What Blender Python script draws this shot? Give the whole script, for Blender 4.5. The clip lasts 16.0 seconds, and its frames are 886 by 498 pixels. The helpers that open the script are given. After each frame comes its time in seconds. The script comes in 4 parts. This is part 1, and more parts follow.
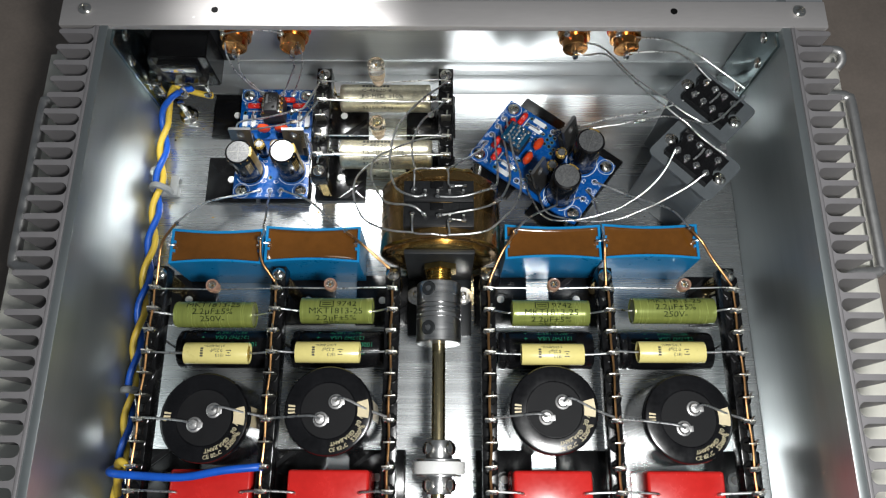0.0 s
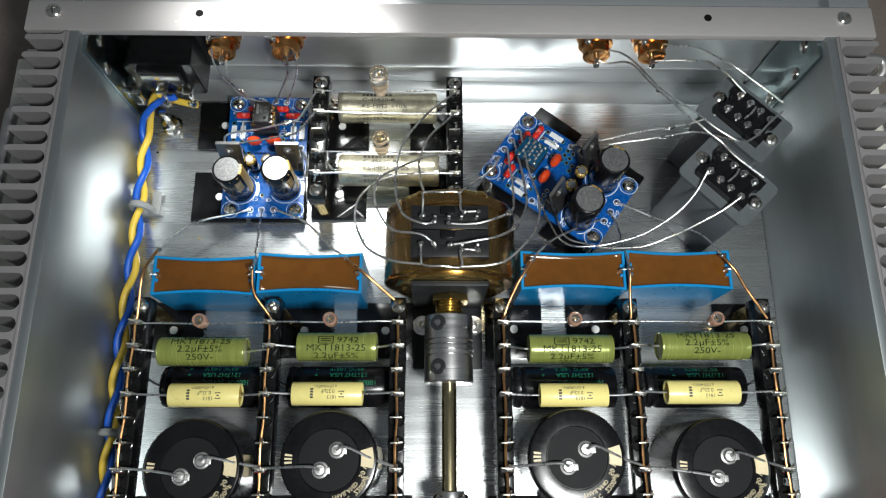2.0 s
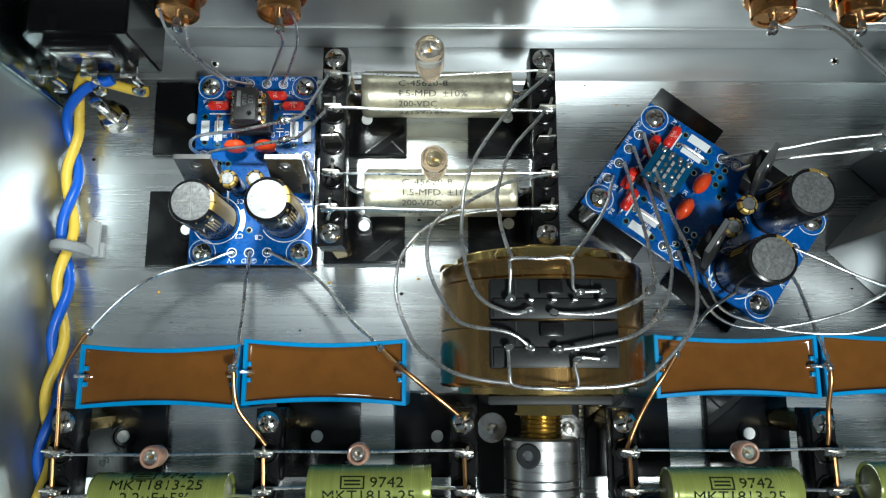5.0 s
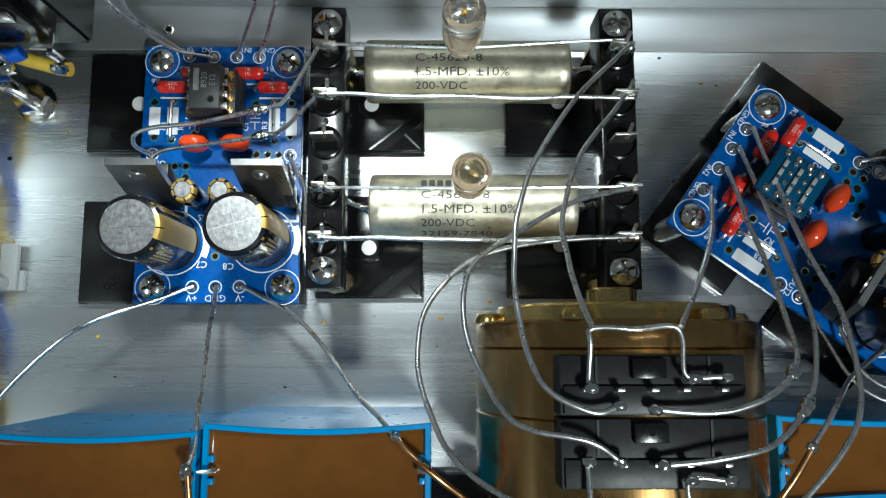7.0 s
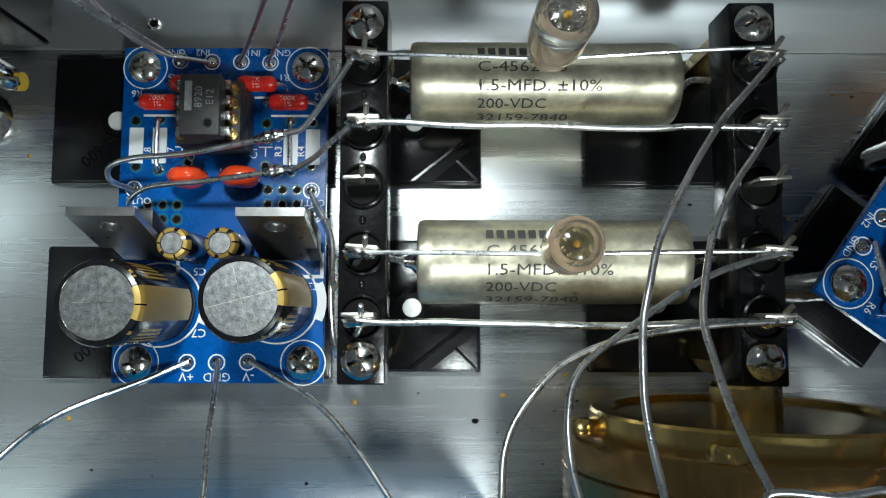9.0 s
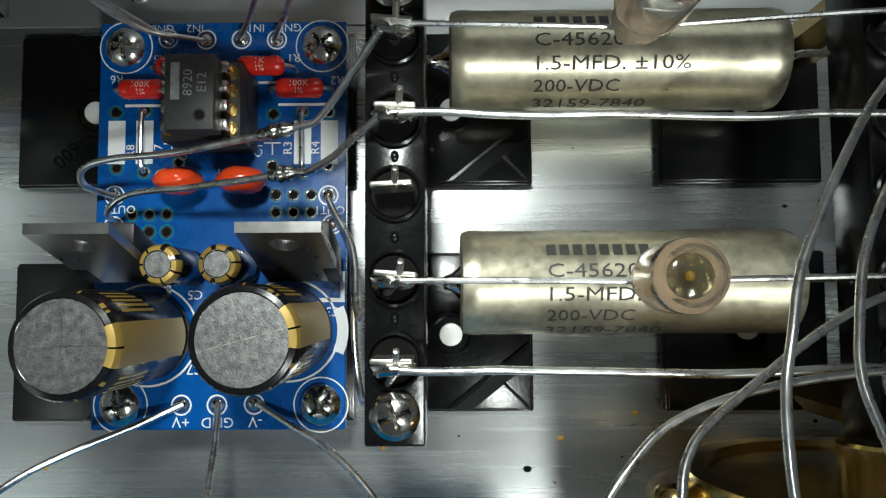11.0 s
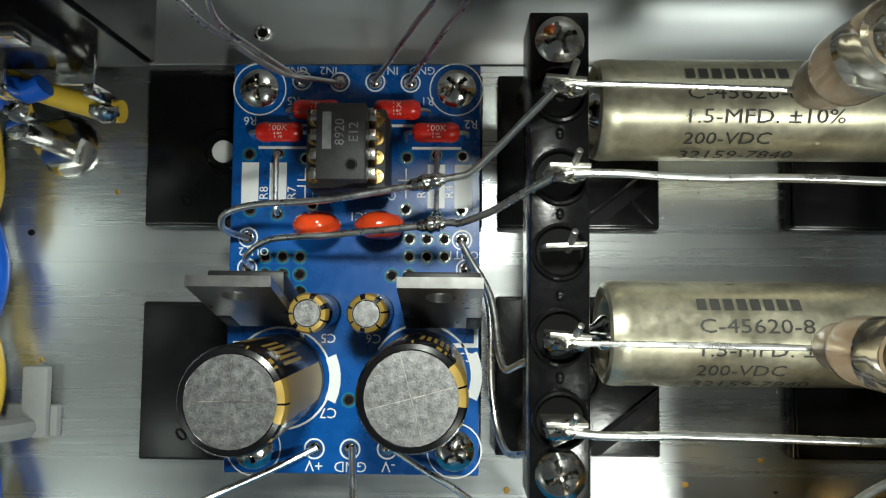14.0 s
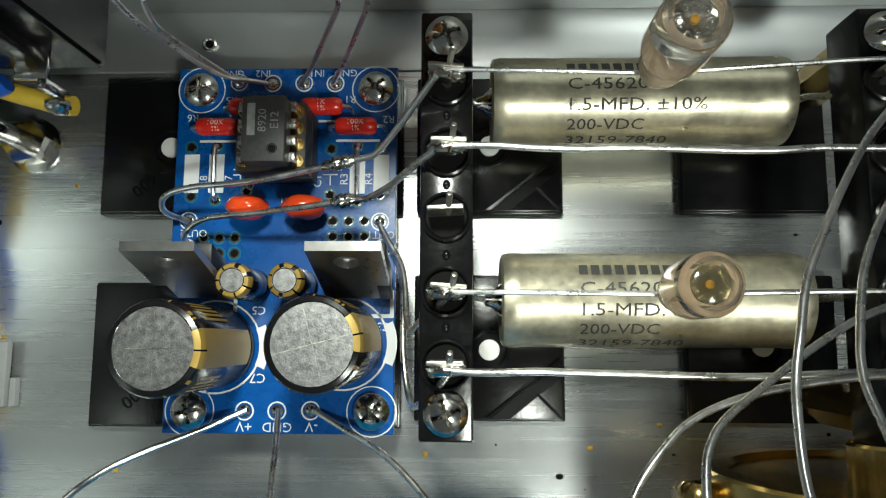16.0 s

Task objective: Omit the pictures, then output the rest of the listing exactly.

Result of this exercise:
What Blender Python script draws this shot? Give the whole script, for Blender 4.5. The clip lasts 16.0 seconds, and its frames are 886 by 498 pixels. The helpers that open the script are given. After each frame comes its time in seconds. The script comes in 4 parts. This is part 1, and more parts follow.
0.0 s
2.0 s
5.0 s
7.0 s
9.0 s
11.0 s
14.0 s
16.0 s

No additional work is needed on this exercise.